Defence stocks have quietly been staging a remarkable rally, with Raytheon up 8%, L3Harris soaring 14%, and Northrop Grumman posting equally impressive gains in recent weeks. What’s particularly intriguing is the timing of certain high-profile trades in these names, aligning suspiciously close to renewed geopolitical flare-ups in the Middle East. As tensions between Israel and Iran escalate, with the US reportedly striking Iranian facilities just days ago, the defence sector is once again under the spotlight. This isn’t merely a story of cyclical strength in an industry tied to global unrest; it’s a reminder of how information asymmetry and positioning can create outsized opportunities, or risks, for the astute investor. Let’s unpack the drivers behind this surge, the curious backdrop of these trades, and what it might mean for portfolios in an increasingly volatile world.
The Defence Sector’s Sudden Surge
The defence industry often thrives on uncertainty, and the latest bout of Middle Eastern conflict has poured fuel on an already smouldering fire. Raytheon, now RTX after its rebranding, has seen its stock climb 8% in a matter of weeks, buoyed by expectations of increased demand for missile systems and precision weaponry. L3Harris, with its focus on communications and electronic warfare, has outpaced peers with a 14% jump, reflecting investor confidence in its role within modern combat frameworks. Northrop Grumman, a heavyweight in aerospace and stealth technology, isn’t far behind, with steady gains as budgets for unmanned systems and cyber defence swell. Recent reports on the web suggest that these moves were amplified by US military actions against Iranian targets over the weekend, a stark reminder of how quickly geopolitical sparks can ignite sector-wide rallies.

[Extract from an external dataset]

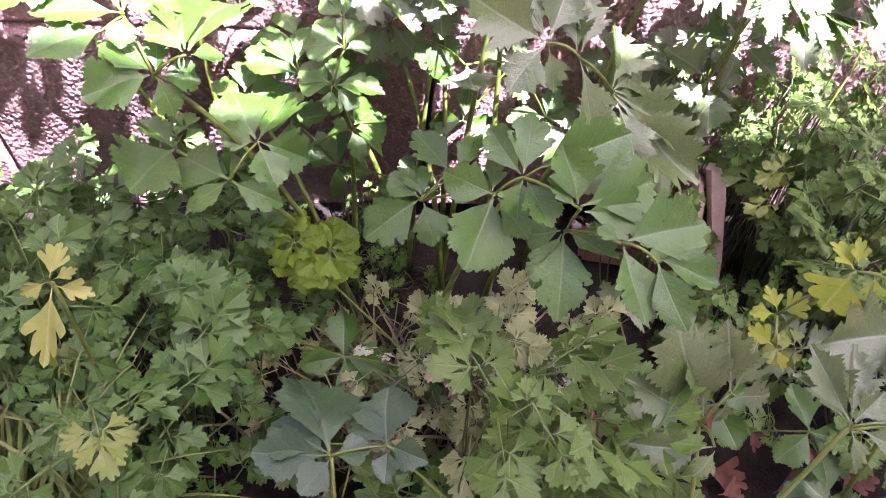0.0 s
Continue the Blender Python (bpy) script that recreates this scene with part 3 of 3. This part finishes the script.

Timing That Raises Eyebrows
What’s caught our attention isn’t just the price action, but the serendipitous timing of certain transactions in these stocks by influential figures in political circles. Without diving into specifics, it’s worth noting that trades in defence names were executed mere weeks before the latest Iran-Israel tensions reignited. This isn’t to cry foul, but rather to highlight a perennial truth in markets: proximity to information often correlates with proximity to profit. As noted in broader financial commentary, such patterns have been observed before, with defence contractors like Lockheed Martin and Northrop Grumman often benefiting from legislative or geopolitical tailwinds that seem, shall we say, uncannily anticipated by some. For investors, this raises a question of asymmetric risk: are we playing on a level field, or are some hands dealt better cards?
Second-Order Effects and Market Sentiment
Beyond the immediate price moves, the ripple effects of this surge deserve scrutiny. First, a rotation into defence stocks often signals a broader flight to safety, as capital flees cyclical sectors for the relative stability of government-backed contracts. But there’s a catch: with valuations in names like L3Harris approaching multi-year highs, the risk of a pullback looms if tensions de-escalate or if budget hawks in Washington start trimming fat. Second, the outperformance of defence over broader industrials could pressure fund managers to overweight the sector, potentially inflating a bubble in an already concentrated space. Sentiment, as gauged from chatter across financial circles online, appears bullish but cautious, with many eyeing the sustainability of these gains against a backdrop of ballooning US deficits.
Historical Parallels and Macro Context
Looking back, the defence sector’s behaviour today mirrors patterns seen during the early 2000s, when post-9/11 military spending sent contractors’ shares soaring. Then, as now, geopolitical catalysts acted as a force multiplier for stocks with direct ties to Pentagon budgets. But unlike two decades ago, today’s macro environment is far messier, with sticky inflation, rising yields, and a Federal Reserve less willing to underwrite endless fiscal expansion. As some macro thinkers have pointed out, the defence rally could be a canary in the coalmine for wider risk-off sentiment, where investors brace for a world of persistent conflict and fragmented alliances. If history is any guide, expect volatility to spike alongside contract awards.
Forward Guidance for Investors
So, where does this leave us? For those with exposure to defence stocks, the near-term upside appears intact as long as headlines remain grim. A tactical overweight in names like RTX or L3Harris could capture further momentum, particularly if US involvement in the Middle East deepens. However, prudent risk management demands a hedge, perhaps through puts on the broader Industrials Select Sector SPDR Fund (XLI), to guard against a sudden geopolitical thaw or fiscal restraint. For the contrarian, eyeing smaller, under-the-radar defence suppliers might yield alpha, as tier-two players often lag the initial rally but catch up during sustained conflict cycles. As a final speculative thought, consider this hypothesis: if Iran-related tensions escalate into a broader proxy war involving non-state actors, cyber defence specialists within the sector could see exponential demand, outstripping even the missile-makers. It’s a grim bet, but markets, like war, rarely reward the overly sentimental.